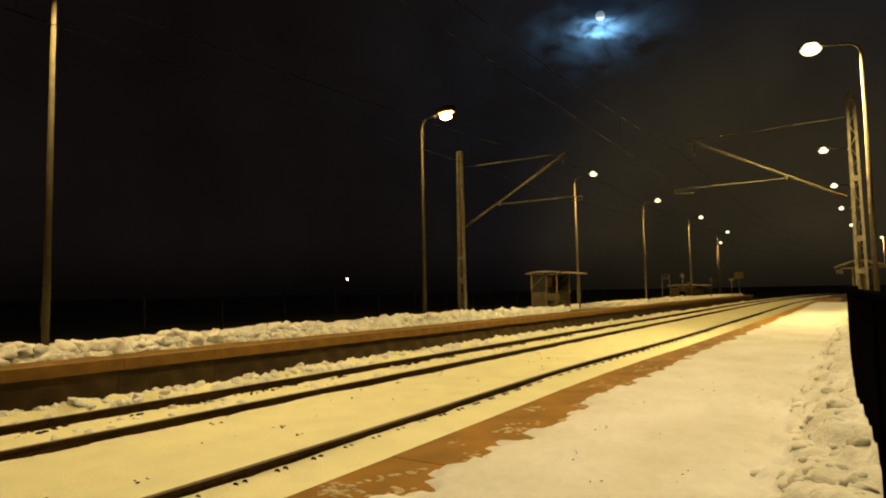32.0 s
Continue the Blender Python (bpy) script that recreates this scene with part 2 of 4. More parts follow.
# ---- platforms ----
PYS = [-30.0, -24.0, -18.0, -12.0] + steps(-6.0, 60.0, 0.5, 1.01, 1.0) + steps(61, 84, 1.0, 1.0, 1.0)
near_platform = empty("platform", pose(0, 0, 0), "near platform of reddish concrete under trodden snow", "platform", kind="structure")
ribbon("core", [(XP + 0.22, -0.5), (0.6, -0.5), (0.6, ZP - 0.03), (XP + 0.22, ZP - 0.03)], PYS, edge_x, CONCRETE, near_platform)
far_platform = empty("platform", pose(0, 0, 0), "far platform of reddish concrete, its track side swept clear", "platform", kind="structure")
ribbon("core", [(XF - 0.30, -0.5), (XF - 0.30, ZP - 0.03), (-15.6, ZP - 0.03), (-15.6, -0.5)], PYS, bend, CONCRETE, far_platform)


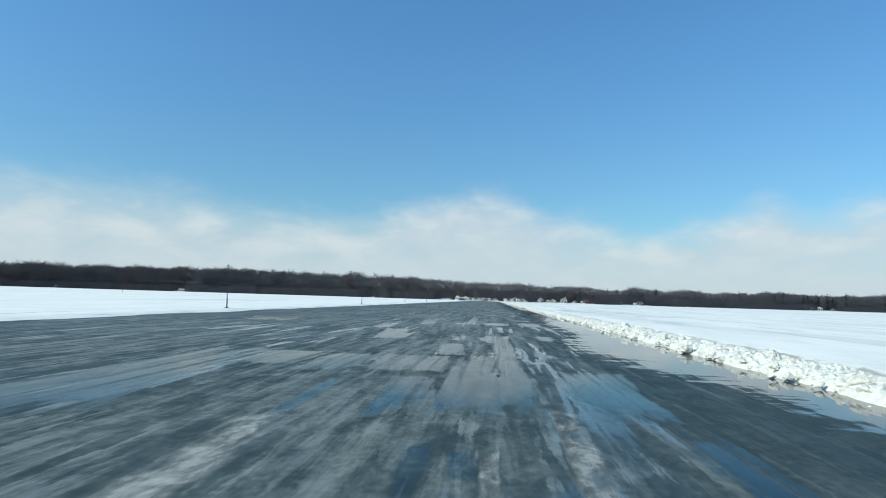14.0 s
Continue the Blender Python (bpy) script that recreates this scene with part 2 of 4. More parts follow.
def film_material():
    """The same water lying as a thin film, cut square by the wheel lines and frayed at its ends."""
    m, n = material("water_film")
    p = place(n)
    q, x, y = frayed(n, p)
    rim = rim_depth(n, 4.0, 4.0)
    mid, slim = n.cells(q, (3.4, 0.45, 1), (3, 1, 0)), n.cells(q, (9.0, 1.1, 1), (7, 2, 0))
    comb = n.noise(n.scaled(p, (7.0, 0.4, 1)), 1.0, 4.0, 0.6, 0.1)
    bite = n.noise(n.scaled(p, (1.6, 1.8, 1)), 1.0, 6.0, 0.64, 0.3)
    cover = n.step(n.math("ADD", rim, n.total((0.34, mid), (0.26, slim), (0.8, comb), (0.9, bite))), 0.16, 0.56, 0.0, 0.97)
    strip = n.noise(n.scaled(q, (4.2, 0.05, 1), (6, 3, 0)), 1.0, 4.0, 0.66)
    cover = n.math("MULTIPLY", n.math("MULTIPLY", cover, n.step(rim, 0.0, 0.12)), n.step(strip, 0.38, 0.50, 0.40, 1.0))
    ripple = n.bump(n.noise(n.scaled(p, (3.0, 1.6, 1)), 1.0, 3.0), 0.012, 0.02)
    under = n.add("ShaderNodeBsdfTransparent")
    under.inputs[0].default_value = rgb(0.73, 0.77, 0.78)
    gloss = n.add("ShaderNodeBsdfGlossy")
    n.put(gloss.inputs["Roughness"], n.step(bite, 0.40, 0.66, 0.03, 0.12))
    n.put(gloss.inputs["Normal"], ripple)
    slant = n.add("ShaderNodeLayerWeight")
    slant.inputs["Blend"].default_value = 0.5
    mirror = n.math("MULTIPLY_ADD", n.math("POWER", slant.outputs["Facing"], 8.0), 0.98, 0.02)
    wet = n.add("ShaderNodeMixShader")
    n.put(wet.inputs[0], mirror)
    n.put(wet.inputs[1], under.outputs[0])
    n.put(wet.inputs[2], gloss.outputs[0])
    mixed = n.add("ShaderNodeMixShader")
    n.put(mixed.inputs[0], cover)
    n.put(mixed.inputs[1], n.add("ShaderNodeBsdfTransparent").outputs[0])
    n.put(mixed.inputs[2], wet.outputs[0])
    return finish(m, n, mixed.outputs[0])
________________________
PROBLEM DESCRIPTION:
Copy every record above exactly as written, but leave out the pictures.

RESULT FOR THIS TASK:
32.0 s
Continue the Blender Python (bpy) script that recreates this scene with part 2 of 4. More parts follow.
# ---- platforms ----
PYS = [-30.0, -24.0, -18.0, -12.0] + steps(-6.0, 60.0, 0.5, 1.01, 1.0) + steps(61, 84, 1.0, 1.0, 1.0)
near_platform = empty("platform", pose(0, 0, 0), "near platform of reddish concrete under trodden snow", "platform", kind="structure")
ribbon("core", [(XP + 0.22, -0.5), (0.6, -0.5), (0.6, ZP - 0.03), (XP + 0.22, ZP - 0.03)], PYS, edge_x, CONCRETE, near_platform)
far_platform = empty("platform", pose(0, 0, 0), "far platform of reddish concrete, its track side swept clear", "platform", kind="structure")
ribbon("core", [(XF - 0.30, -0.5), (XF - 0.30, ZP - 0.03), (-15.6, ZP - 0.03), (-15.6, -0.5)], PYS, bend, CONCRETE, far_platform)


14.0 s
Continue the Blender Python (bpy) script that recreates this scene with part 2 of 4. More parts follow.
def film_material():
    """The same water lying as a thin film, cut square by the wheel lines and frayed at its ends."""
    m, n = material("water_film")
    p = place(n)
    q, x, y = frayed(n, p)
    rim = rim_depth(n, 4.0, 4.0)
    mid, slim = n.cells(q, (3.4, 0.45, 1), (3, 1, 0)), n.cells(q, (9.0, 1.1, 1), (7, 2, 0))
    comb = n.noise(n.scaled(p, (7.0, 0.4, 1)), 1.0, 4.0, 0.6, 0.1)
    bite = n.noise(n.scaled(p, (1.6, 1.8, 1)), 1.0, 6.0, 0.64, 0.3)
    cover = n.step(n.math("ADD", rim, n.total((0.34, mid), (0.26, slim), (0.8, comb), (0.9, bite))), 0.16, 0.56, 0.0, 0.97)
    strip = n.noise(n.scaled(q, (4.2, 0.05, 1), (6, 3, 0)), 1.0, 4.0, 0.66)
    cover = n.math("MULTIPLY", n.math("MULTIPLY", cover, n.step(rim, 0.0, 0.12)), n.step(strip, 0.38, 0.50, 0.40, 1.0))
    ripple = n.bump(n.noise(n.scaled(p, (3.0, 1.6, 1)), 1.0, 3.0), 0.012, 0.02)
    under = n.add("ShaderNodeBsdfTransparent")
    under.inputs[0].default_value = rgb(0.73, 0.77, 0.78)
    gloss = n.add("ShaderNodeBsdfGlossy")
    n.put(gloss.inputs["Roughness"], n.step(bite, 0.40, 0.66, 0.03, 0.12))
    n.put(gloss.inputs["Normal"], ripple)
    slant = n.add("ShaderNodeLayerWeight")
    slant.inputs["Blend"].default_value = 0.5
    mirror = n.math("MULTIPLY_ADD", n.math("POWER", slant.outputs["Facing"], 8.0), 0.98, 0.02)
    wet = n.add("ShaderNodeMixShader")
    n.put(wet.inputs[0], mirror)
    n.put(wet.inputs[1], under.outputs[0])
    n.put(wet.inputs[2], gloss.outputs[0])
    mixed = n.add("ShaderNodeMixShader")
    n.put(mixed.inputs[0], cover)
    n.put(mixed.inputs[1], n.add("ShaderNodeBsdfTransparent").outputs[0])
    n.put(mixed.inputs[2], wet.outputs[0])
    return finish(m, n, mixed.outputs[0])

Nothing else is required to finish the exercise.